Even Bodi, who finds the company of strangers vexing, had grown accepting of the crew. But that didn’t mean he made their lives easy. He routinely turned his back on the cameras. And if a producer asked him to repeat a line, he would refuse to do so, fuming that he had already said it. Whenever the microphone battery pack clipped to his waist grew hot, as they were prone to do, he’d rip it off an
d toss it aside, leaving the audio technician frantically scrambling to retrieve the thousand-dollar piece of equipment. But Bodi was never once angry at the crew members themselves, for in him I have glimpsed the rarest of all human qualities: a complete absence of malice.
At a pungent market, we watched as eels were skinned alive, touched the sandpapery skin of sharks and held gelatinous sea cucumbers. Bodi and Taj sampled fried moth larvae, a roadside snack that smelled like musty gym socks and tasted no better, popular with drunken men. Later, Bodi paused before a display of beaded bracelets and quietly asked Christine if he could buy a pink one.
“Of course,” she replied.
But we had no Korean cash, and a nearby ATM rejected my Canadian bank card. I tried five more bank machines without luck. By the time I returned, empty-handed, tears were cascading down Bodi’s cheeks. Soon he was thrashing about on the sidewalk, gasping for breath. As Christine comforted our distraught son, I instinctively tried to block the view of the hovering television cameras.

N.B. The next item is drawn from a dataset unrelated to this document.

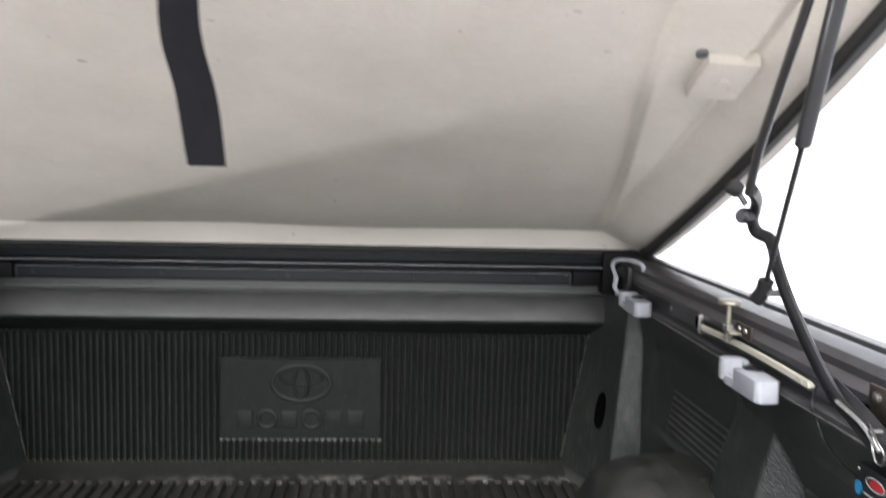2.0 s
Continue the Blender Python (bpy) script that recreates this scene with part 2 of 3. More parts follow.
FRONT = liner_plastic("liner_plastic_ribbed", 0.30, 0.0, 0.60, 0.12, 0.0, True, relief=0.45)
EMBLEM = liner_plastic("liner_plastic_emblem", 0.25, -0.04, 0.30, 0.0)
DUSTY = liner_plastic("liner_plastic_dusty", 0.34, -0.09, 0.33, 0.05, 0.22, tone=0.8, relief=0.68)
# scuffed side walls, base colour also lightened in place of missing light
SCUFFED_LIT = liner_plastic("liner_plastic_scuffed_lit", 0.70, 0.0, 0.78, 0.60, tone=1.55, relief=0.68)
WORN = plain("worn_plastic_edge", (0.085, 0.085, 0.080), 0.5, 0.0, 70, 0.9, 0.4)
FLANGE = trodden_dust("trodden_dust")
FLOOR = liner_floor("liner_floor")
FELT = felt("beige_felt", (0.57, 0.521, 0.454), (0.69, 0.641, 0.572), 0.56)
VALANCE = felt("cream_felt", (0.79, 0.735, 0.66), (0.86, 0.81, 0.74), 0.3)
BLACK = plain("black_paint", (0.014, 0.014, 0.015), 0.34, 0.0, 90, 0.25)
ALLOY = plain("black_anodised_alloy", (0.013, 0.0145, 0.017), 0.36, 0.1, 300, 0.08, 0.0, 0.015)
ALLOY.node_tree.nodes["Principled BSDF"].inputs["Specular IOR Level"].default_value = 0.28
BODY = plain("dark_car_paint", (0.050, 0.049, 0.052), 0.36, 0.0, 90, 0.35, 0.08, 0.05)
CAP = plain("black_corner_plastic", (0.006, 0.006, 0.007), 0.6, 0.0, 120, 0.3, 0.2)
CAP.node_tree.nodes["Principled BSDF"].inputs["Specular IOR Level"].default_value = 0.15
RUBBER = plain("rubber", (0.016, 0.016, 0.016), 0.6, 0.0, 120, 0.3, 0.2)
PALERIM = plain("pale_lid_edge", (0.46, 0.43, 0.385), 0.6, 0.0, 50, 0.12)
GREYRIM = plain("grey_lid_edge", (0.27, 0.26, 0.25), 0.5, 0.0, 50, 0.15)
WHITE = plain("white_plastic", (0.35, 0.365, 0.40), 0.42, 0.0, 35, 0.06)
STEEL = plain("steel", (0.42, 0.415, 0.40), 0.36, 1.0, 120, 0.15)
DULL = plain("dull_steel", (0.16, 0.16, 0.16), 0.5, 0.7, 120, 0.2)
LIP = plain("alloy_lip_highlight", (0.34, 0.35, 0.37), 0.34, 0.8, 30, 0.15, 0.0, 0.02)
BRASS = plain("tarnished_brass", (0.38, 0.355, 0.29), 0.45, 0.9, 160, 0.3)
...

The situation was soon resolved. Sunny lent us two thousand won (around two dollars US) and we bought the pink bracelet. Bodi rubbed his reddened eyes, and the emotional storm receded. Eventually I found a bank machine that accepted my card, spitting out a wad as thick as a paperback. But as we were swept on by rush-hour crowds, toward a bulgogi barbecue dinner, I found myself again agonizing over a decision Christine and I had made months earlier.
* * *
Christine went into labour on a midwinter night. Our first child was two weeks overdue, and the midwife had planned to induce birth the next morning with a foul-smelling concoction of castor oil and lemon verbena. But for a Prairie girl raised in small-town arenas, the excitement of Hockey Night in Canada was enough.